While he was working in New York for the company, he was set to drive to Boston to watch the NCAA tournament. A friend said her girlfriend had tickets, too. They were going to fly, but Enfield offered them a ride so they could save the $500.
The girlfriend was Amanda Marcum, a model who had appeared on the covers of magazines such Maxim and Vogue and did runway work in Europe.
"I didn't know her at the time," Enfield said, "but I knew as soon as she got in the car, I knew it would be a great trip to Boston."
For the future Mrs. Enfield, it wasn't exactly love at first four-hour trip.
"No. No. But it worked out after a while," the ardent Oklahoma State fan told the Oklahoman newspaper. "We got engaged pretty quickly after we started dating, and that happened fast, but, no (immediate attraction)."
So Amanda modeled and Andy continued to work as an entrepreneur (he also had a basketball shooting technique video and company). She traveled the world and he watched his company grow.
He wanted to go back to coaching and thought it would be better to raise a family in a college environment. He got an offer from Florida State in 2006, joining the staff of a middling team in the powerhouse Atlantic Coast Conference.
When the Florida Gulf Coast job opened up, Enfield e-mailed about it. Like so many people, he only had seen the young school's scores on the TV ticker and had never been to the campus.
"I didn't know much about the school when I took the job," he said, adding that Athletics Director Ken Kavanagh sold him on the idea of quickly making it a place to build a tradition. "I wanted that opportunity, so that's why I took it."
Enfield signed a five-year contract (which may not stop larger schools from looking to Fort Myers for a coach this off-season) and quickly built a program almost from scratch.
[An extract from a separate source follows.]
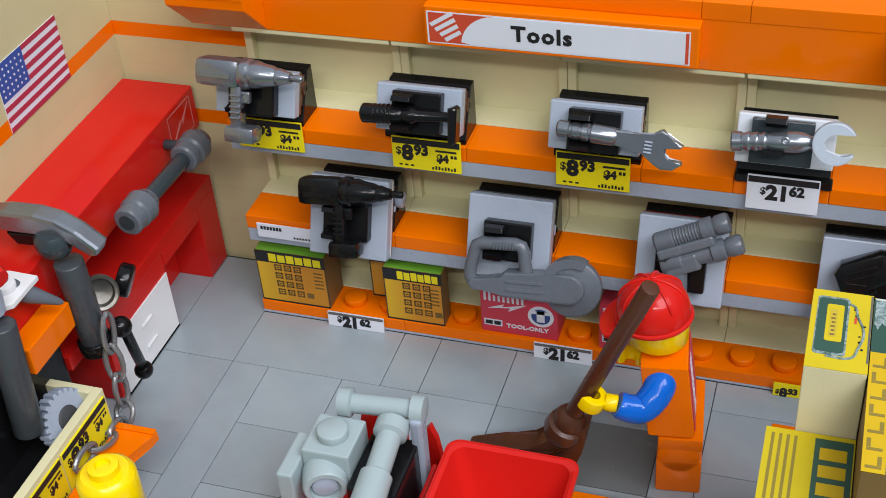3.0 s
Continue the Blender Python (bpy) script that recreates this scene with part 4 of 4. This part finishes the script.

There are just two seniors and two juniors on this year's roster. He recruited four high school seniors and one transfer.
The young Eagles are exciting to watch, and their high-flying offense and highlight reel jams have given Fort Myers a new nickname -- Dunk City.
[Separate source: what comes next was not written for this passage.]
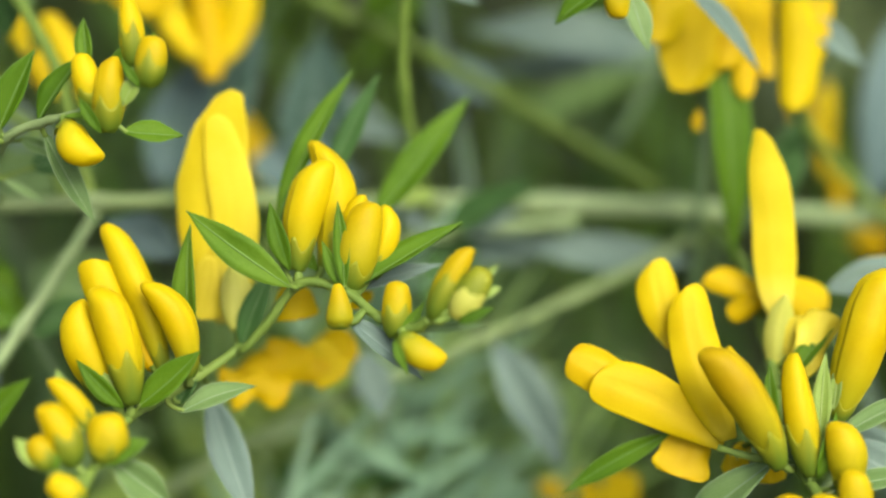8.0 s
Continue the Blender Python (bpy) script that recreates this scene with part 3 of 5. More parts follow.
# ---- feathery plants with needle leaves, low behind the flowers ----
def feathery(root, top, count, length, seedn, mat, thick=1.3):
    s = thing("feathery_plant", "soft blue-green plant with many needle-like leaves", "plant")
    rg = random.Random(seedn)
    root, top = Vector(root), Vector(top)
    mid = root.lerp(top, 0.55) + Vector((rg.uniform(-2, 2), rg.uniform(-1, 1), 2))
    pts = spline((root, mid, top), 12)
    stem(s, 0.5, 0.3, stem_mat, root, mid, top)
    bm = bmesh.new()
    ax = (top - root).normalized()
    for k in range(count):
        f = 0.1 + 0.9 * k / count
        c = pts[min(int(f * (len(pts) - 1)), len(pts) - 1)]
        d = Vector((rg.uniform(-0.5, 1), rg.uniform(-0.8, 0.8), rg.uniform(-0.7, 0.7)))
        d = (d - ax * d.dot(ax)).normalized()
        ln = length * rg.uniform(0.6, 1.15)
        way = (d * rg.uniform(0.5, 1.0) + ax * rg.uniform(0.4, 1.0)).normalized()
        curl = Vector((0.1, 0.32, 0)) * ln * rg.uniform(-0.4, 1.2) + ax * rg.uniform(-0.1, 0.2) * ln
        line = [c + way * ln * t + curl * t * t for t in (0, 0.12, 0.28, 0.45, 0.62, 0.8, 0.93, 1)]
        wide = thick * rg.uniform(0.8, 1.2)
        tube(bm, line, [wide * r for r in (0.14, 0.2, 0.24, 0.25, 0.24, 0.2, 0.13, 0.04)], 7)
    tagged(part("needle_leaves", bm, mat, s["ob"]), kind="stuff")
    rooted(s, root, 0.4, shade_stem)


feathery((-40.23, -18.52, 3), (-31.02, -2.36, 3), 17, 12, 31, teal_needle, 1.7)
feathery((-41.12, -13.29, 0), (-26.07, -11.93, -1), 18, 12, 32, teal_needle, 1.7)
feathery((-37.74, -10.25, 5), (-31.97, 5.29, 4), 13, 12, 33, teal_needle, 1.7)
feathery((-39.38, -21.6, 4), (-26.32, -17.55, 3), 15, 12, 34, teal_needle, 1.7)
feathery((-34.79, -18.07, 6), (-24.47, -9.68, 5), 16, 11, 35, teal_needle, 1.7)
feathery((-40.38, -6.77, 3), (-29.16, -6.18, 2), 14, 11, 36, teal_needle, 1.7)
feathery((-38.11, -26.45, 5), (-28.78, -22.24, 4), 13, 12, 37, teal_needle, 1.7)
feathery((-30.95, -15.72, 8), (-21.93, -12.38, 7), 12, 10, 38, teal_needle, 1.7)
feathery((-46.79, -17.77, 14), (-38.74, -1.81, 8), 22, 14, 7, green_needle)
feathery((-46, -24.52, 18), (-36.69, -4.66, 12), 22, 14, 8, green_needle)
feathery((-27.03, -24.58, 18), (-27.18, -7.42, 12), 22, 14, 9, green_needle)
feathery((-15.08, -22.64, 20), (-19.89, -10.5, 14), 14, 9, 10, green_needle)
feathery((-14.18, -21.46, 18), (-23.58, -10.2, 12), 16, 10, 11, green_needle)
feathery((-37.23, -19.64, 18), (-28.19, -6.82, 10), 22, 14, 12, green_needle)
feathery((-39.64, -22.69, 15), (-33.78, -0.13, 10), 22, 14, 13, green_needle)
feathery((-30.28, -22.8, 15), (-28.08, -2.04, 11), 22, 14, 23, green_needle)
feathery((-41.35, -17.83, 12), (-36.72, -4.88, 9), 20, 13, 51, green_needle)
feathery((-30.48, -17.81, 12), (-28.74, -3.98, 9), 20, 13, 52, green_needle)
feathery((-20.44, -17.96, 13), (-21.58, -9.5, 10), 16, 10, 53, green_needle)
feathery((-34.9, -17.71, 9), (-32.24, -8.19, 7), 20, 13, 54, green_needle)
feathery((-45.89, -16.03, 12), (-43.01, -6.77, 10), 20, 13, 55, green_needle)
feathery((-24.23, -17.87, 10), (-17.42, -11.5, 8), 16, 10, 56, green_needle)

# ---- the sprigs ----

s = thing("long_stem", "long pale green horizontal stem with short hairs", "stem")
stem(s, 0.54, 0.6, dull_stem, (-84.42, 8.54, -17), (-62.83, 10.11, -12), (-50.16, 10.65, -10), (-38.36, 11.06, -4), (-27.05, 10.93, -1), (-10.45, 10.48, 2))
stem(s, 0.72, 0.72, stem_mat, (-37.02, 10.1, -4), (-23.43, 11.17, 0), (-9.58, 10.75, 1.5), (8.66, 10.02, 5), (23.77, 9.36, 8), (46.35, 6.99, 12))
petal(s, (-66.59, 11.48, -13), (-64.62, 16.35, -13), 3.67, 1.47, "f", "y", 0.02, camber=0.26, ruffle=0.07, curl=0.12, slant=0)
petal(s, (-67.42, 11.55, -13.8), (-66.56, 13.87, -13.9), 1.07, 0.43, "w", "w", 0.05, camber=0.2, ruffle=0.2)
petal(s, (-67.18, 11.57, -13.9), (-64.63, 12.83, -13.9), 1.21, 0.49, "k", "w", -0.06, camber=0.2, ruffle=0.2)
petal(s, (-66.81, 11.94, -14), (-65.51, 13.95, -13.8), 1.28, 0.51, "k", "w", 0, camber=0.15, ruffle=0.2)
petal(s, (-68.07, 10.49, -13.4), (-66.84, 14.05, -13.6), 1.08, 0.43, "k", "c", 0.12, camber=0.3)
petal(s, (-67.73, 10.83, -13.8), (-63.92, 11.72, -13.8), 0.93, 0.37, "k", "c", -0.05, camber=0.3)
petal(s, (-68.04, 9.82, -13.2), (-67.73, 12.01, -13.4), 1.22, 0.98, "b", "c", 0)
stem(s, 0.36, 0.5, bud_green, (-67.91, 11.48, -13.2), (-67.8, 10.66, -13), (-67.81, 9.67, -12.6))
petal(s, (-65.77, 9.25, -13), (-68.69, 7.45, -13.4), 1.30, 1.04, "u", "c", 0)
petal(s, (-68.87, 6.86, -13.8), (-71.89, 8.11, -13.8), 2.15, 0.86, "w", "w", 0.05, camber=0.2)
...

"I'm pretty confident that we can run with anybody," said Eddie Murray, a 6-foot-8 senior forward. "We don't have the typical big body guys. We have the long, athletic guys who want to run." They also play tough defense, just like Florida State.
Enfield knows that when it comes to recruiting, he's not necessarily going to get guys ready for Division I. Those players go to Kentucky or Duke or other top schools, he said. He gets players who have some talent -- and some flaws, he said.
"We have some of the most improved players in the country on our team this year. They've made huge jumps, and I think that's big in selling that recruiting," he said.
Besides good technique, there is one other thing he teaches them.
"The biggest thing he's given me has just been confidence," Murray said.
The Eagles are confident they can keep pulling off upsets like the ones they sprung on Georgetown and San Diego State.
The Enfields' daughters are hoping the streak continues.
"My oldest daughter's focus is to go to Target to buy a dinosaur from the dollar bin, because that was promised after we got back from the tournament," Amanda Enfield said of their 6-year-old.
Andy Enfield added, "Yeah, I told her if we won the first game, she could get a dinosaur, and our other daughter would get a Barbie. They hit me up after winning the first game and said, 'Can we get another if you win a second game?' At that point I said, 'Sure.' (Laughs) And Amanda said, 'Hey you should ask for more than that.'"
On Friday, they face Florida in a game scheduled to begin just after 10 p.m. ET. Regional No. 3 seed Florida began the tournament as the 12th-ranked team in the country. Odds makers have the Gators as heavy favorites.
Speaking of his intrastate foe, Enfield joked, "It's just unique that we're playing them in the Sweet 16. I blame that on the selection committee. They should have put us in separate parts of the bracket, and we shouldn't have met until the championship game."
Whether Enfield's Eagles pull off an upset, one thing is for sure: Recruiting will be a whole lot easier when he has to call prospects' parents this off-season.